Winter has a way of shrinking the day. The mornings are darker, the afternoons are colder, and that reliable energy-burner — the backyard or the park — suddenly comes with rain, wind, and wet shoes. When you can't send the kids outside, the screens start calling. And while a bit of screen time isn't the end of the world, long grey days indoors can quickly turn into hours of scrolling and a very restless little person.
The good news is that keeping kids busy indoors doesn't require an elaborate setup or a Pinterest-perfect playroom. With a few open-ended toys and a couple of simple ideas, you can fill a whole winter's worth of afternoons with hands-on, screen-free play that actually helps your child learn and grow.
Create a Cosy Play Corner
Children settle into independent play far more easily when they have a defined space that invites it. You don't need a dedicated room — just a warm, well-lit corner with a soft rug, a basket of toys, and a few activities within easy reach.
A vertical play space works especially well in winter, when floor space is at a premium and everyone's huddled indoors. A magnetic play wall at your child's height turns an empty bit of wall into a creative station they can return to again and again, without spreading toys across the whole living room.
Lean Into Quiet, Focused Activities
Cold-weather days are perfect for the kind of slow, absorbing play that builds concentration. Felt busy books are ideal here — they're quiet, completely self-contained, and packed with matching, sorting, and tracing activities that keep little hands moving and little minds engaged.
Colour sorting jars, alphabet magnets, and shape sets are equally brilliant for these moments. They give children a clear task to focus on while quietly strengthening fine motor skills, early literacy, and numeracy. The best part is that this kind of play tends to stretch on far longer than you'd expect once a child gets into the rhythm of it.

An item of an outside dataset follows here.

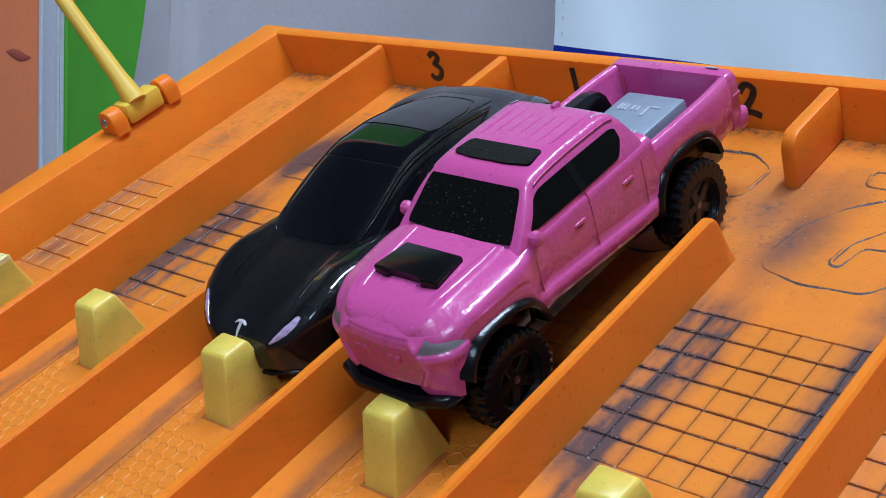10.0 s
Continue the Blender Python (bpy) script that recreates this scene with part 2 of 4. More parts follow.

Build a Simple Daily Rhythm
When the weather keeps everyone inside, the day can blur into one long stretch of "I'm bored." A loose routine helps enormously. Children feel calmer and more secure when they know roughly what comes next, and a predictable rhythm cuts down on the constant negotiating over screens.
It doesn't need to be rigid — a few anchor points are enough. Something like creative play after breakfast, a quiet activity after lunch, and a wind-down before dinner gives the day a shape. A visual routine chart your child can follow themselves turns this into something they feel ownership over, rather than another set of instructions from you.

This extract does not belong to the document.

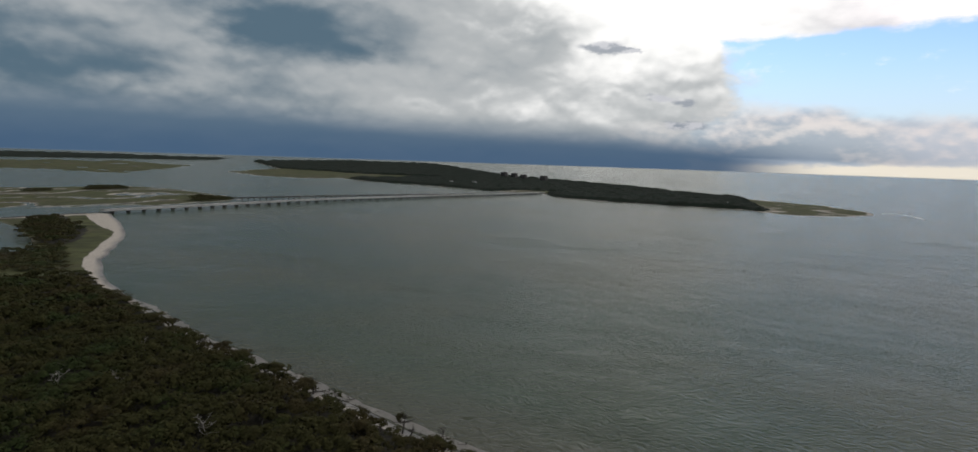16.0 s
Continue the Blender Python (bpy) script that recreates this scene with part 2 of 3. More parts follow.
# overhead and inland, unseen: cover set thick and dull to darken the water
# bright unseen sky added above two bearings to lighten the water
bright_side = plus(times(ramp(W, AZ, 72.0, 40.0), 42.0), puff(105.0, 0, 14.0, 1e6, 20.0))
dull = calc(W, "MAXIMUM", ramp(W, minus(EL, bright_side), 14.5, 28.0), calc(W, "MAXIMUM", ramp(W, AZ, -42.0, -70.0), ramp(W, AZ, 163.0, 178.0)))
sky = blend(W, dull, sky, dull_colour)
# under the horizon, the far sea
sky = blend(W, ramp(W, EL, -0.15, -0.4), sky, (0.16, 0.19, 0.21))

bg = W.nodes.new("ShaderNodeBackground")
link(W, sky, bg.inputs[0])
bg.inputs[1].default_value = 1.0
out = W.nodes.new("ShaderNodeOutputWorld")
link(W, bg.outputs[0], out.inputs[0])

sun = new("sun", bpy.data.lights.new("sun", "SUN"))
sun.data.energy, sun.data.angle, sun.data.color = 0.5, radians(26), (1.0, 0.95, 0.88)
to_sun = Vector((-math.sin(radians(SUN_AZ)) * math.cos(radians(SUN_EL)), math.cos(radians(SUN_AZ)) * math.cos(radians(SUN_EL)), math.sin(radians(SUN_EL))))
sun.matrix_world = look(to_sun * 500, (0, 0, 0))


# ---- materials ----
def surface(name, dark, light, scale, rough=0.85, bump=0.0, bump_scale=None, gloss=0.3, island=0.0, object_random=0.0, metal=0.0, large=None):
    """A surface with two scales of colour variation and fine relief, in world metres."""
    m = bpy.data.materials.new(name)
    m.use_nodes = True
    t = m.node_tree
    p = t.nodes["Principled BSDF"]
    pos = t.nodes.new("ShaderNodeNewGeometry")
    v = pos.outputs["Position"]
    f = fbm(t, v, scale, 4.0, 0.6)
    g = fbm(t, v, large or scale * 0.09, 3.0, 0.5, (5.2, 1.3, 0))
    f = calc(t, "ADD", calc(t, "MULTIPLY", f, 0.55), calc(t, "MULTIPLY", g, 0.45))
    f = ramp(t, f, 0.33, 0.67)
    if island:
        f = calc(t, "ADD", calc(t, "MULTIPLY", f, 1.0 - island), calc(t, "MULTIPLY", pos.outputs["Random Per Island"], island))
    if object_random:
        r = t.nodes.new("ShaderNodeObjectInfo").outputs["Random"]
        f = calc(t, "ADD", calc(t, "MULTIPLY", f, 1.0 - object_random), calc(t, "MULTIPLY", r, object_random))
    put(t, p.inputs["Base Color"], blend(t, f, dark, light))
    p.inputs["Roughness"].default_value, p.inputs["Metallic"].default_value = rough, metal
    p.inputs["Specular IOR Level"].default_value = gloss
    if bump:
        b = t.nodes.new("ShaderNodeBump")
        b.inputs["Strength"].default_value, b.inputs["Distance"].default_value = 0.8, bump
        put(t, b.inputs["Height"], fbm(t, v, bump_scale or scale * 3, 4.0, 0.6))
        link(t, b.outputs[0], p.inputs["Normal"])
    return m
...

Rotate Toys to Keep Things Fresh
One of the simplest winter survival tricks is also the cheapest: you don't need more toys, you need fresh ones. Pack half of your child's toys away and swap them out every couple of weeks. A magnet set or busy book that's been out of sight for a fortnight feels brand new again, and the novelty alone can buy you a surprising amount of happily occupied time.
Embrace a Bit of Mess
Winter is the season to make peace with a little chaos. Drawing, building, dressing up felt characters, creating roads and towns with magnets — the activities that engage children most deeply are rarely the tidiest. Set up in a space that's easy to wipe down, lay out the tools, and let them lead. The clean-up is a small price for an afternoon of genuine, screen-free engagement.

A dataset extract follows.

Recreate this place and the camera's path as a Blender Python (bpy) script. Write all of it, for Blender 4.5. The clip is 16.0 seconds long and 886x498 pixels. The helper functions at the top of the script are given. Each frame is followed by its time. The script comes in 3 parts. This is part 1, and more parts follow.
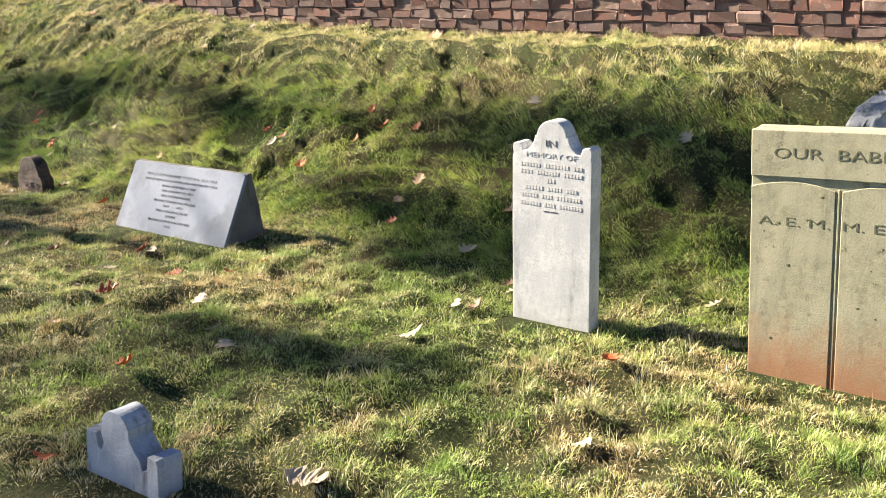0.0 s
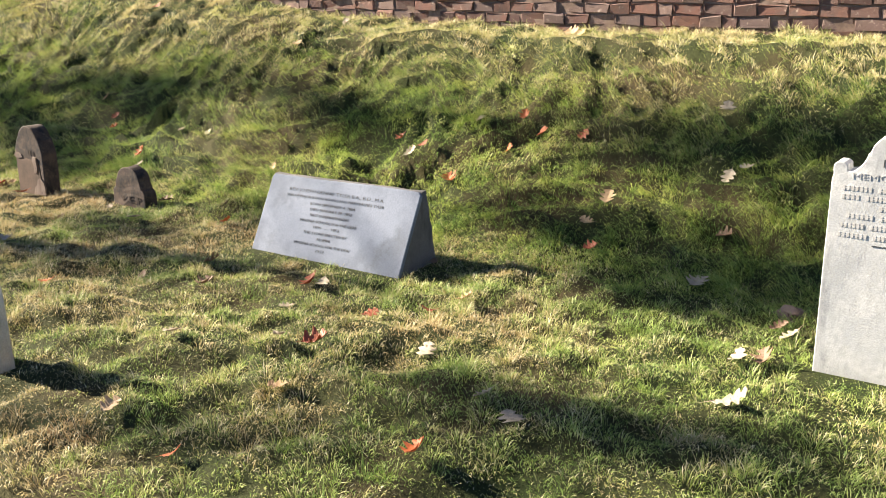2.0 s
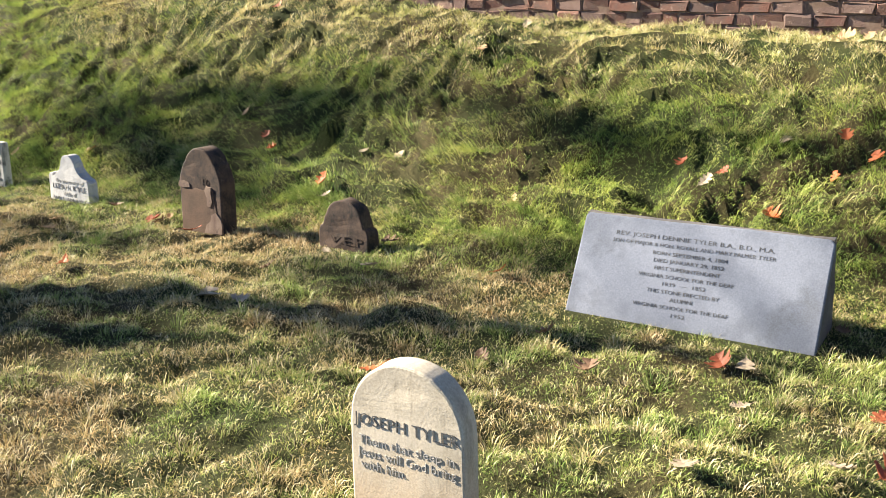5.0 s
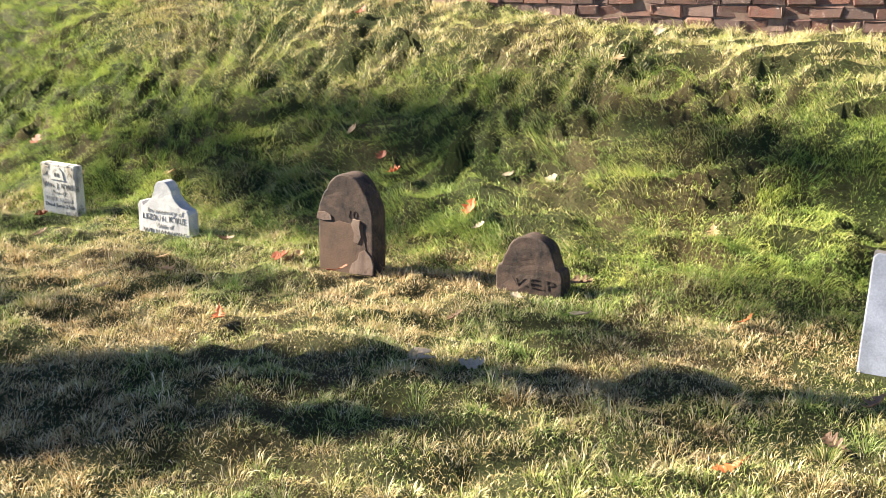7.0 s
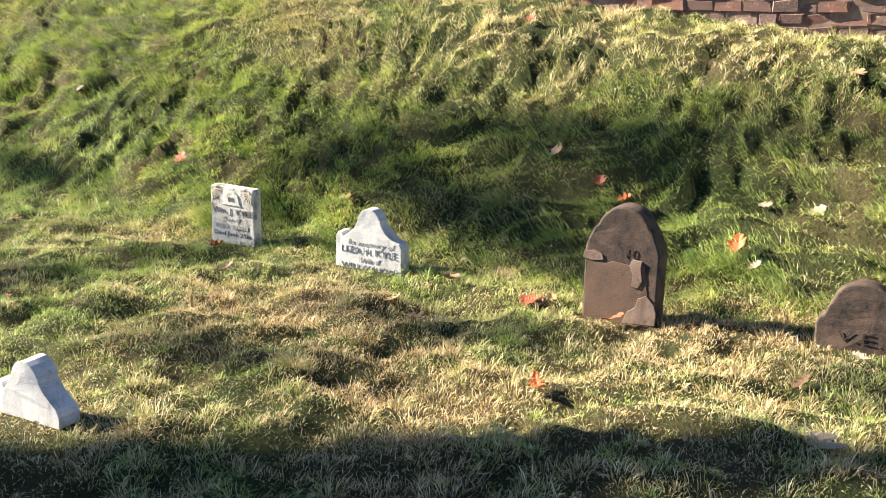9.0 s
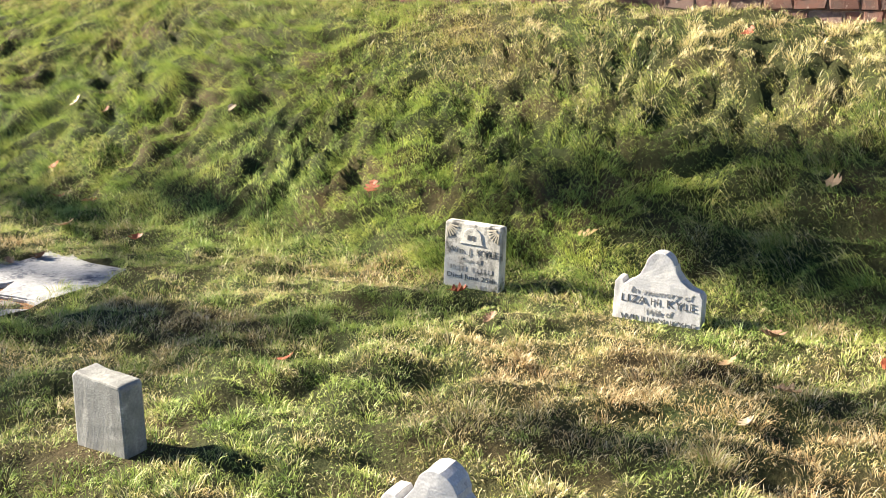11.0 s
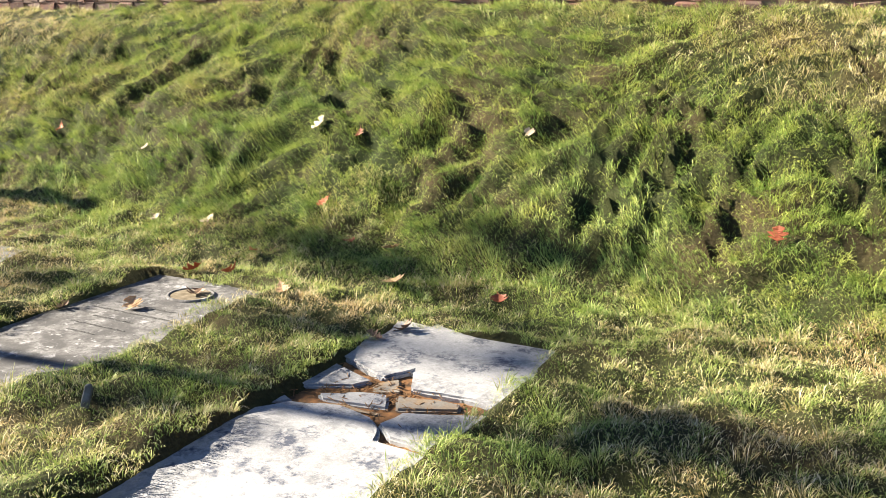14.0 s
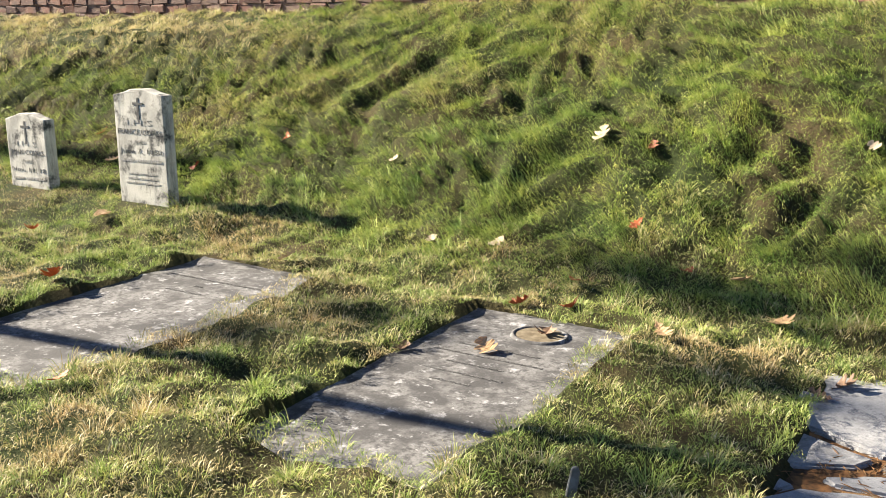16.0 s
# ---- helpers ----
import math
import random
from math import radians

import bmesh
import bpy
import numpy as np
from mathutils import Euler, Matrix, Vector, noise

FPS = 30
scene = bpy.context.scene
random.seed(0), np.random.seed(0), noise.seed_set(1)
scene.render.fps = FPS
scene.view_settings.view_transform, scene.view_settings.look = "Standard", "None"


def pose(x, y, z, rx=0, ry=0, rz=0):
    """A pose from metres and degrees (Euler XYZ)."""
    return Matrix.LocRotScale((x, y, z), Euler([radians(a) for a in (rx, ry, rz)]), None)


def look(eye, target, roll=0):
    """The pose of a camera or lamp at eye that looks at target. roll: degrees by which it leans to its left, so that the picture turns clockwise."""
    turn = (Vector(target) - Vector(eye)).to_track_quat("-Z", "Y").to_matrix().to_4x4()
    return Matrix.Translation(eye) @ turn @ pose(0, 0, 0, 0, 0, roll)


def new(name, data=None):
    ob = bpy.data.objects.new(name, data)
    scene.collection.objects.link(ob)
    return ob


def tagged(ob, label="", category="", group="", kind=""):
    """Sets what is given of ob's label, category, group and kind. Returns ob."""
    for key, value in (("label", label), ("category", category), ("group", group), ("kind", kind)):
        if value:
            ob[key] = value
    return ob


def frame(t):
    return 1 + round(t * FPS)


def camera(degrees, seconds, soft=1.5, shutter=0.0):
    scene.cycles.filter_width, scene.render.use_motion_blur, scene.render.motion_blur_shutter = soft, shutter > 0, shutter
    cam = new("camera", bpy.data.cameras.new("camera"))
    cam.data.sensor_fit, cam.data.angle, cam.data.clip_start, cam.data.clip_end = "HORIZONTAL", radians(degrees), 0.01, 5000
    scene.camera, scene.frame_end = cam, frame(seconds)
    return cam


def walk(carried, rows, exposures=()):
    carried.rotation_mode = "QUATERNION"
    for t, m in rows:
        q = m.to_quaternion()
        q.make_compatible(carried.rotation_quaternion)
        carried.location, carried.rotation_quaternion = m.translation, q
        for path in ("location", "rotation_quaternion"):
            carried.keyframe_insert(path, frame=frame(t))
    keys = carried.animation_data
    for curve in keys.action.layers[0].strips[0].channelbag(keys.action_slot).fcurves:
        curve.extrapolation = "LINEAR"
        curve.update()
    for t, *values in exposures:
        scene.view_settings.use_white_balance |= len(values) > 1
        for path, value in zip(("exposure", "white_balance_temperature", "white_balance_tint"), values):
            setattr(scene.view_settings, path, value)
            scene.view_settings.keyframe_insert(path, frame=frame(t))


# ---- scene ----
cam = camera(49.5, 16.0, soft=0.65)
PATH = [
    (0, (-0.141, -0.049, 1.525), (-0.092, 1.859, 0.928), -2.0),
    (0.5, (-0.409, 0.129, 1.512), (-0.345, 2.037, 0.914), -1.9),
    (1, (-0.759, 0.358, 1.498), (-0.674, 2.265, 0.902), -1.6),
    (1.5, (-1.039, 0.592, 1.49), (-0.945, 2.497, 0.89), -1.6),
    (2, (-1.367, 0.859, 1.482), (-1.267, 2.763, 0.878), -1.6),
    (2.5, (-1.66, 1.079, 1.481), (-1.549, 2.982, 0.875), -1.7),
    (3, (-1.972, 1.324, 1.439), (-1.851, 3.226, 0.832), -1.7),
    (3.5, (-2.255, 1.576, 1.437), (-2.132, 3.479, 0.833), -1.5),
    (4, (-2.595, 1.861, 1.421), (-2.454, 3.764, 0.824), -1.5),
    (4.5, (-2.886, 2.064, 1.386), (-2.715, 3.968, 0.797), -1.4),
    (5, (-3.204, 2.335, 1.339), (-3.001, 4.238, 0.759), -1.0),
    (5.2, (-3.314, 2.416, 1.331), (-3.107, 4.32, 0.752), -0.9),
    (7.3, (-4.451, 3.448, 1.269), (-4.142, 5.345, 0.717), -0.5),
    (7.5, (-4.567, 3.548, 1.277), (-4.254, 5.446, 0.728), -0.4),
    (8, (-4.858, 3.799, 1.234), (-4.551, 5.698, 0.685), -0.2),
    (8.2, (-4.967, 3.894, 1.234), (-4.667, 5.793, 0.684), -0.3),
    (10.3, (-6.133, 4.75, 1.156), (-5.845, 6.663, 0.65), 0.0),
    (10.5, (-6.248, 4.856, 1.149), (-5.963, 6.769, 0.643), -0.0),
    (11, (-6.572, 5.128, 1.169), (-6.29, 7.044, 0.667), -0.1),
    (11.5, (-6.849, 5.37, 1.17), (-6.572, 7.286, 0.667), -0.3),
    (12, (-7.184, 5.637, 1.193), (-6.903, 7.552, 0.689), -0.2),
    (12.5, (-7.511, 5.822, 1.204), (-7.222, 7.736, 0.699), -0.2),
    (13, (-7.849, 6.065, 1.2), (-7.555, 7.978, 0.697), -0.1),
    (13.5, (-8.139, 6.289, 1.195), (-7.842, 8.202, 0.693), -0.2),
    (14, (-8.511, 6.553, 1.198), (-8.202, 8.464, 0.697), -0.1),
    (14.5, (-8.828, 6.769, 1.155), (-8.523, 8.683, 0.66), 0.2),
    (15, (-9.179, 7.012, 1.133), (-8.92, 8.934, 0.644), 0.3),
    (15.5, (-9.484, 7.218, 1.119), (-9.263, 9.145, 0.629), -0.1),
    (16, (-9.811, 7.473, 1.112), (-9.614, 9.405, 0.631), -0.2),
]
walk(cam, [(t, look(eye, target, roll)) for t, eye, target, roll in PATH],
     exposures=((0.0, 2.5), (4.5, 2.42), (7.2, 2.68), (8.3, 2.68), (11.0, 2.56), (14.0, 2.5), (16.0, 2.33)))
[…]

The Goal Isn't a Screen-Free Bunker
None of this is about banning screens entirely or filling every minute with structured activity. It's about making sure your child has plenty of inviting, hands-on alternatives close by — so that when the rain sets in and the day feels long, reaching for a busy book or building something on the play wall feels just as natural as reaching for the tablet.
Get the environment right, keep a loose rhythm to the day, and trust your child to do the rest. Some of the best winter memories — and a good deal of quiet, focused learning — happen on exactly these kinds of grey afternoons indoors.